We see a future in which scientific information and scholarly communication more generally become part of a global, universal and explicit network of knowledge; where every claim, hypothesis, argument—every significant element of the discourse—can be explicitly represented, along with supporting data, software, workflows, multimedia, external commentary, and information about provenance. In this world of networked knowledge objects, it would be clear how the entities and discourse components are related to each other, including relationships to previous scholarship; learning about a new topic means absorbing networks of information, not individually reading thousands of documents. Adding new elements of scholarly knowledge is achieved by adding nodes and relationships to this network. People could contribute to the network from a variety of perspectives and with different degrees of weightiness; each contribution would be immediately accessible globally by others. Reviewing procedures, as well as reputation management mechanisms, would provide ways to evaluate and filter information. This vision moves away from the Gutenberg paper-centric model of the scholarly literature, towards a more distributed network-centric model; it is a model far better suited for making knowledge-level claims and supporting digital services, including more effective tracking and interrogation of what is known, not known, or contested.

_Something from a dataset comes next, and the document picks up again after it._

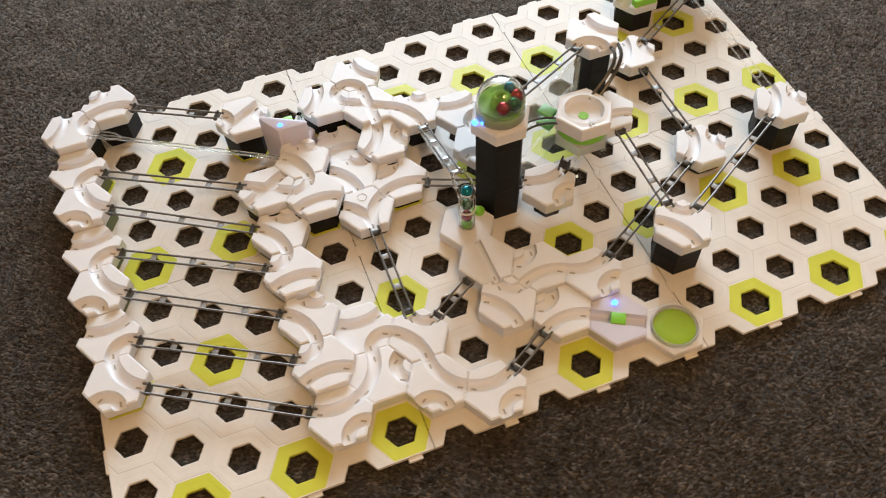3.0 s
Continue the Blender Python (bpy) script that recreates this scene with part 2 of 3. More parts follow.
def cell(i, j):
    return Vector((i * DX, (j - 0.5 * (i % 2)) * P, 0))


def edge_dir(deg):
    return Vector((math.cos(radians(deg)), math.sin(radians(deg)), 0))


# ---- the room ----
def slab(name, x0, x1, y0, y1, z0, z1, material, label, category, kind="structure"):
    me = finish(block(bmesh.new(), x0, x1, y0, y1, z0, z1), name, material)
    return tagged(new(name, me), label, category, "", kind)


def build_room():
    X0, X1, Y0, Y1, H = -2.2, 3.6, -2.6, 3.1, 2.4
    slab("floor", X0, X1, Y0, Y1, FLOOR - 0.1, FLOOR - 0.004, CARPET, "dark grey-brown cut-pile carpet over the whole floor", "carpet")
    slab("ceiling", X0 - 0.1, X1 + 0.1, Y0 - 0.1, Y1 + 0.1, H, H + 0.1, CEILBOUNCE, "plain unseen ceiling tinted orange-tan for warm bounce light", "ceiling")
    slab("wall_west", X0 - 0.1, X0, Y0, Y1, FLOOR - 0.1, H, WALLBOUNCE, "plain unseen wall tinted orange-tan for warm bounce light", "wall")
    slab("wall_east", X1, X1 + 0.1, Y0, Y1, FLOOR - 0.1, H, WALLBOUNCE, "plain unseen wall tinted orange-tan for warm bounce light", "wall")
    slab("wall_south", X0 - 0.1, X1 + 0.1, Y0 - 0.1, Y0, FLOOR - 0.1, H, WALLBOUNCE, "plain unseen wall tinted orange-tan for warm bounce light", "wall")
    # north wall with a window opening
    wx0, wx1, wz0, wz1 = 0.3, 2.8, 0.55, 2.25
    bm = bmesh.new()
    block(bm, X0 - 0.1, wx0, Y1, Y1 + 0.1, FLOOR - 0.1, H)
    block(bm, wx1, X1 + 0.1, Y1, Y1 + 0.1, FLOOR - 0.1, H)
    block(bm, wx0, wx1, Y1, Y1 + 0.1, FLOOR - 0.1, wz0)
    block(bm, wx0, wx1, Y1, Y1 + 0.1, wz1, H)
    tagged(new("wall_north", finish(bm, "wall_north", WALLBOUNCE)), "plain unseen wall tinted for warm bounce light, with a window opening", "wall", "", "structure")


build_room()


def build_pile():
    """The twisted tufts of the carpet round the marble run, as one sheet of small leaning spikes."""
    rng = np.random.default_rng(5)
    step = 0.0029
    gx, gy = np.meshgrid(np.arange(-0.36, 1.70, step), np.arange(-0.50, 1.34, step))
    x = gx.ravel() + rng.uniform(-0.5, 0.5, gx.size) * step
    y = gy.ravel() + rng.uniform(-0.5, 0.5, gx.size) * step
    k = x.size
    z0 = FLOOR - 0.0042
    # the pile leans the same way over patches of a few centimetres
    drift = np.sin(x * 61 + 2 * np.sin(y * 37)) + np.sin(y * 83 + 2 * np.sin(x * 45 + 1)) + 0.8 * np.sin((x + y) * 23)
    lie = -0.5 + drift * 0.32 + rng.normal(0, 0.35, k)
    reach = rng.uniform(-0.0022, 0.0022, k)
    turn = rng.uniform(0, 2 * math.pi, k)
    wide = rng.uniform(0.0014, 0.0025, k)
    long = wide * rng.uniform(1.2, 2.3, k)
    high = rng.uniform(0.0012, 0.0041, k) * (1 + 0.06 * np.sin(x * 40 + 3 * np.sin(y * 29)))
    # the pile lies a little lower under the plates and in their holes
    crushed = (x > -0.5 * DX) & (x < 17.5 * DX) & (y > -P) & (y < 9 * P)
    high = np.where(crushed, high * 0.85, high)
    co = np.zeros((k, 4, 3))
    ca, sa = np.cos(lie), np.sin(lie)
    for c in range(3):
        a = turn + c * 2 * math.pi / 3
        u, v = long * np.cos(a), wide * np.sin(a)
        co[:, c, 0], co[:, c, 1], co[:, c, 2] = x + u * ca - v * sa, y + u * sa + v * ca, z0
    co[:, 3, 0], co[:, 3, 1], co[:, 3, 2] = x + reach * ca, y + reach * sa, z0 + high
    base = np.arange(k)[:, None, None] * 4
    faces = base + np.array([[0, 1, 3], [1, 2, 3], [2, 0, 3]])[None]
    me = bpy.data.meshes.new("carpet_pile")
    me.vertices.add(k * 4)
    me.vertices.foreach_set("co", co.ravel())
    me.loops.add(k * 9)
    me.loops.foreach_set("vertex_index", faces.ravel().astype(np.int32))
    me.polygons.add(k * 3)
    me.polygons.foreach_set("loop_start", np.arange(0, k * 9, 3, dtype=np.int32))
    me.polygons.foreach_set("use_smooth", np.ones(k * 3, dtype=bool))
    me.update(calc_edges=True)
    me.materials.append(PILE)
    tagged(new("carpet_pile", me), "dark grey-brown twisted carpet pile round the marble run", "carpet", "", "stuff")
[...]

To enable this vision, we need to create and use new forms of scholarly publication that work with reusable scholarly artifacts. Two principal aspects can be distinguished. First, we need to revise the artifacts of communication. As a starting point, our vision entails creating a new, enriched form of scholarly publication that enables the creation and management of relationships between knowledge, claims and data. It also means the creation of a knowledge infrastructure that allows the sharing of computationally executable components, such as workflows, computer code and statistical calculations, as scientifically valid content components; and an infrastructure that allows these components to be made accessible, reviewed, referenced and attributed. To do this, we have to develop best practices for depositing research datasets in repositories that enable linking to relevant documents, and that have high compliance levels driven by appropriate incentives, resources and policies. In addition, for scientific domains, the new forms of publication must facilitate reproducibility of results, which means, at least for in silico research, the ability to preserve and re-perform executable workflows or services. This will require the ability to re-construct the context in which these objects were executed, which may well contain or reference other executable objects as well as data objects that may evolve through time. In this way, the content of communications about research will follow the same evolutionary path that we have seen for general web content: a move from the static to the increasingly dynamic.

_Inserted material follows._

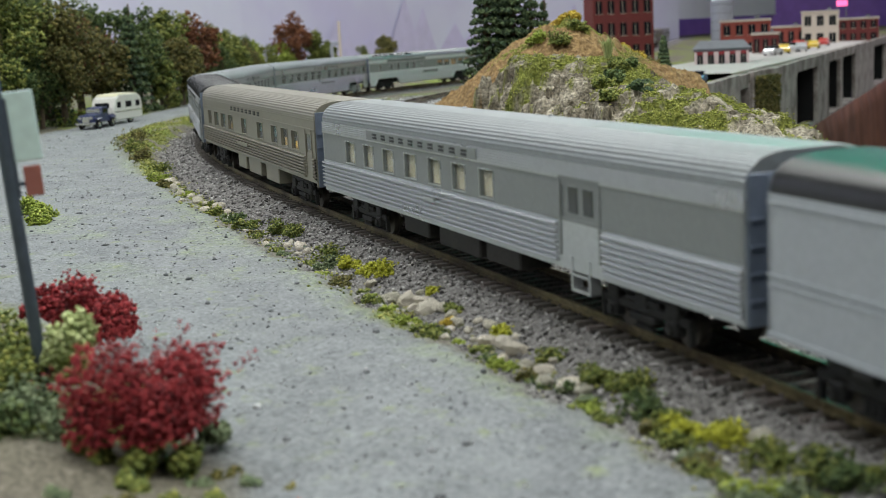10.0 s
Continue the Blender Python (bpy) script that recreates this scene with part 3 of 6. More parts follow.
def truck_mesh_parts(axles, paint=None):
    wb = 0.0145 if axles == 2 else 0.0215
    bm = boxes((-wb - 0.007, wb + 0.007, -0.0128, -0.0108, 0.0062, 0.0088), (-0.006, 0.006, -0.0135, -0.0105, 0.0042, 0.0062), (-wb * 0.55, wb * 0.55, -0.0132, -0.0108, 0.0088, 0.0105), bev=0.0004)
    xs = (-wb, wb) if axles == 2 else (-wb, 0, wb)
    for x in xs:
        box(bm, x - 0.0024, x + 0.0024, -0.0138, -0.0105, 0.0034, 0.0075, bev=0.0005)
        cyl(bm, 0.0013, 0.001, pose(x, -0.0141, 0.0052, 90), 10)
    for x in [(a + b) / 2 for a, b in zip(xs[:-1], xs[1:])]:
        for d in (-0.0022, 0, 0.0022):
            cyl(bm, 0.0009, 0.0032, pose(x + d, -0.0125, 0.0046), 8)
        box(bm, x - 0.0045, x + 0.0045, -0.0131, -0.0117, 0.0022, 0.003, bev=0.0002)
    for x in (-wb - 0.0065, wb + 0.0065):
        box(bm, x - 0.0006, x + 0.0006, -0.0126, -0.011, 0.002, 0.0064)
    if axles == 3:
        box(bm, -wb - 0.004, wb + 0.004, -0.0135, -0.0105, 0.0105, 0.0138, bev=0.0006)
        for x in (-wb * 0.5, wb * 0.5):
            box(bm, x - 0.005, x + 0.005, -0.0142, -0.0112, 0.0085, 0.0128, bev=0.0006)
            cyl(bm, 0.0016, 0.006, pose(x, -0.0143, 0.0112, 0, 90), 10)
        for x in xs:
            box(bm, x - 0.0035, x + 0.0035, -0.0128, -0.0108, 0.007, 0.012, bev=0.0005)
    else:
        box(bm, -wb - 0.005, wb + 0.005, -0.0128, -0.0108, 0.0105, 0.0128, bev=0.0004)
        for x in (-wb, 0, wb):
            box(bm, x - 0.003, x + 0.003, -0.0134, -0.0108, 0.0078, 0.0118, bev=0.0004)
    bmesh.ops.translate(bm, verts=bm.verts, vec=(0, -0.0014, 0))
    frame_me = bm_mesh("side_frame", bm, paint or M_TRUCK)
    bm = bmesh.new()
    for side in (-1, 1):
        cyl(bm, 0.0052, 0.0022, pose(0, side * 0.0088, 0.0052, 90), 20)
        cyl(bm, 0.0058, 0.0006, pose(0, side * 0.0075, 0.0052, 90), 20)
    cyl(bm, 0.0012, 0.021, pose(0, 0, 0.0052, 90), 8)
    wheel_me = bm_mesh("wheelset", bm, M_WHEEL)
    bm = boxes((-wb - 0.003, wb + 0.003, -0.0045, 0.0045, 0.0075, 0.0105), (-0.005, 0.005, -0.0125, 0.0125, 0.0068, 0.0098), (-wb - 0.004, wb + 0.004, -0.0098, 0.0098, 0.0112, 0.0158), bev=0.0004)
    return frame_me, wheel_me, bm_mesh("bolster", bm, M_DARK), xs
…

With all this, we do recognise the importance of the peer-reviewed journal article as a primary dissemination channel and public record of new research results, since it uniquely provides a dated version of record of the authors’ views at the time of publication, and as such becomes an immutable part of the scientific record. But even here, with this the most traditional of scholarly communication media, we can with existing technologies provide immediated improvements: semantic enhancements to the text; greater interactivity with tables and figures; access to the data within articles in actionable form; data fusions (mashups) with data from other sources, for example Google Maps, where appropriate; direct citation of and links to underlying datasets stored in databases and data repositories; and the open publication in machine-readable form of both the full bibliographic record for the article and also the citation information contained within the article’s reference list, encoded using appropriate ontologies, so that these basic facts can enter the web of linked open data http://www.w3.org/wiki/SweoIG/TaskForces/CommunityProjects/LinkingOpenData \cite{shotton2011}.

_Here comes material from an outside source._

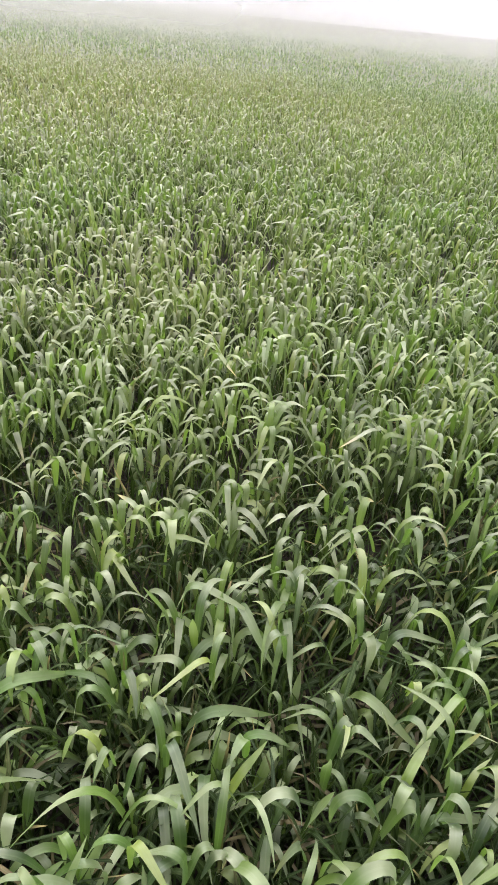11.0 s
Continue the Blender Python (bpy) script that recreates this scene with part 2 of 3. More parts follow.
M_BARK = earth_material("bark", [(0.3, (0.040, 0.032, 0.027)), (0.6, (0.090, 0.075, 0.063)), (0.8, (0.150, 0.130, 0.110))], 6.0, 40.0, 0.9, 0.03)
# haze put into the colour: bark lightened for the far trees
M_HAZED_BARK = earth_material("hazed_bark", [(0.3, (0.16, 0.15, 0.14)), (0.6, (0.25, 0.24, 0.22)), (0.8, (0.34, 0.32, 0.30))], 6.0, 40.0, 0.85, 0.01)
M_CONCRETE = earth_material("weathered_concrete", [(0.3, (0.10, 0.095, 0.09)), (0.7, (0.18, 0.17, 0.165))], 3.0, 50.0, 0.85, 0.004)
M_IRON = earth_material("dull_iron", [(0.3, (0.05, 0.05, 0.05)), (0.7, (0.11, 0.10, 0.10))], 5.0, 60.0, 0.6, 0.002)
M_GLAZE = earth_material("brown_glaze", [(0.3, (0.06, 0.03, 0.02)), (0.7, (0.11, 0.06, 0.04))], 8.0, 60.0, 0.25, 0.001)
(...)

The second component of our vision requires changes to the complex socio-technical scholarly and commercial ecosystem. In particular, to obtain the benefits that networked knowledge promises, we have to put in place reward systems that encourage scholars and researchers to participate and contribute. We need to acknowledge the fact that notions such as journal impact factor are poor surrogates for measuring the true impact of scholarship, and are increasingly irrelevant in a world of disaggregated knowledge units of vastly varying granularity; and we need to derive new mechanisms that allow us more accurately to measure true contributions to the ongoing enterprise of augmenting the world’s store of knowledge. The business models that are currently driving scholarly publishing, which rest mainly on libraries buying access rights to digital journals from publishers, are clearly no longer adequate to support the rich, variegated, integrated and disparate knowledge offerings that new technologies enable, and that new scholarship requires. In a collaboration involving scholars, publishers, libraries, funding agencies, and academic institutions, we need to develop models that can enable this exciting future to develop, while offering sustainable forms of existence for the constituent parties, although perhaps not in their present states.

If we get this right, the potential is immense. The changes we envisage pave the way for a revolution in the manner in which research is carried out and communicated, leading to significant improvements in scholarly productivity and quality, and enhanced transparency that can only increase the public’s trust in the value of science. Similar benefits apply to scholarship in the arts and humanities.

These developments bring advantages for many parties:

  • For scholars, the benefits are better communication of knowledge: easier transmission of information from its creators or discovers (the producers), in more forms using richer media, permitting easier, faster and deeper interpretation of the information by the consumers (other scholars, students and their teachers, government and non-governmental agencies, industry, the media, and society at large). At the same time, these new and enhanced forms of communication will enable more accurate evaluations of the quality and the impact of scholars’ work, facilitating better promotion evaluations and proposal assessments.

  • Similarly, for decision makers and managers, the new communicative forms mean that the impacts and effects of scholarly communications, and hence of their authors, can more easily be tracked and evaluated.

  • For research funders, enhanced communications will enable more accurate overviews of the size, direction and importance of each stream of research, and permit quicker determination of the quality of the work cited in grant proposals. But these advances mean that established practice will need to change.

  • For librarians and archivists, while online accessibility will mean that traditional library holdings become less important, the archiving, updating and maintenance of digital data and software will increase in importance. Adapting to these changes will bring about new modes of service to users.

  • Similarly, for publishers, the traditional functions of manuscript compilation and distribution will change radically, while quality control, access facilitation, new modes of aggregation, and the standardization, maintenance, and support of knowledge access technologies become more important. Providing these services will allow publishers successfully to face the challenges of free access to published research that is being ushered in by the open access movement.